Sara listened intently as the ministry leader spoke. She’d waited weeks for this one-on-one meeting, and she wanted to absorb every word. She was quiet for a moment as she thought about how to apply the leader’s words to her months-long battle with discouragement. “I believe God wants my happiness,” Sara finally replied. “I mean, isn’t that what the Christian life’s all about? But if it’s true, why is my life stuck? I’m still single, bored at work, and trapped in the same old sins.”
“Maybe you’re not trying hard enough,” the leader suggested. “When it comes to sin patterns, God helps those who help themselves. As for marriage—just keep on being a good person and loving your neighbor, and before you know it, God will bless you.”

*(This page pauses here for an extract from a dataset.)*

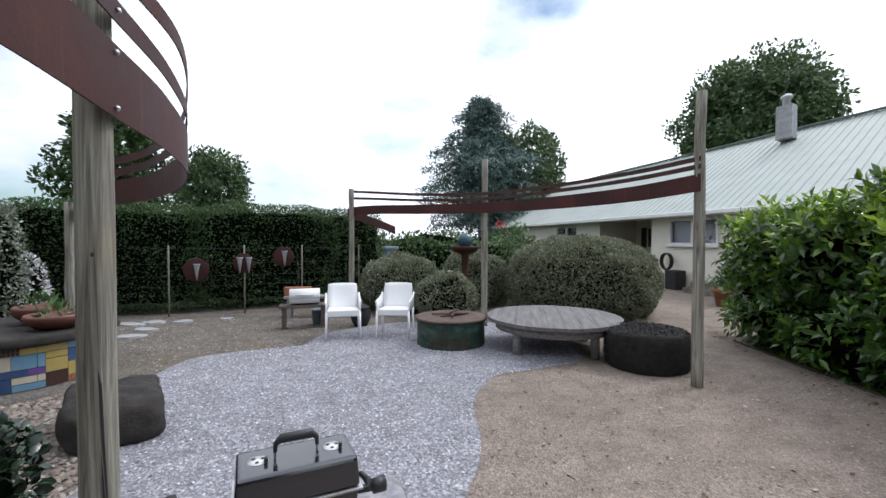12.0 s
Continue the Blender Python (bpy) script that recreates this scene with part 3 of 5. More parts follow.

Does God Want Our Happiness?
So many today hold to the health-and-happiness view of the Christian life and the belief that blessings can be manipulated from God by means of good morals. We hear such thinking in podcasts, and we read it in books. It’s preached from pulpits and promoted on ministry websites. But it’s nothing new; it has been around since the church began. The apostle Paul addressed it, and living as he did in a culture not yet dominated by intolerant tolerance and trigger warnings, he defined it with ruthless accuracy:
Understand this, that in the last days there will come times of difficulty. For people will be lovers of self, lovers of money, proud, arrogant, abusive, disobedient to their parents, ungrateful, unholy, heartless, unappeasable, slanderous, without self-control, brutal, not loving good, treacherous, reckless, swollen with conceit, lovers of pleasure rather than lovers of God, having the appearance of godliness, but denying its power. Avoid such people (2 Timothy 3:1–5).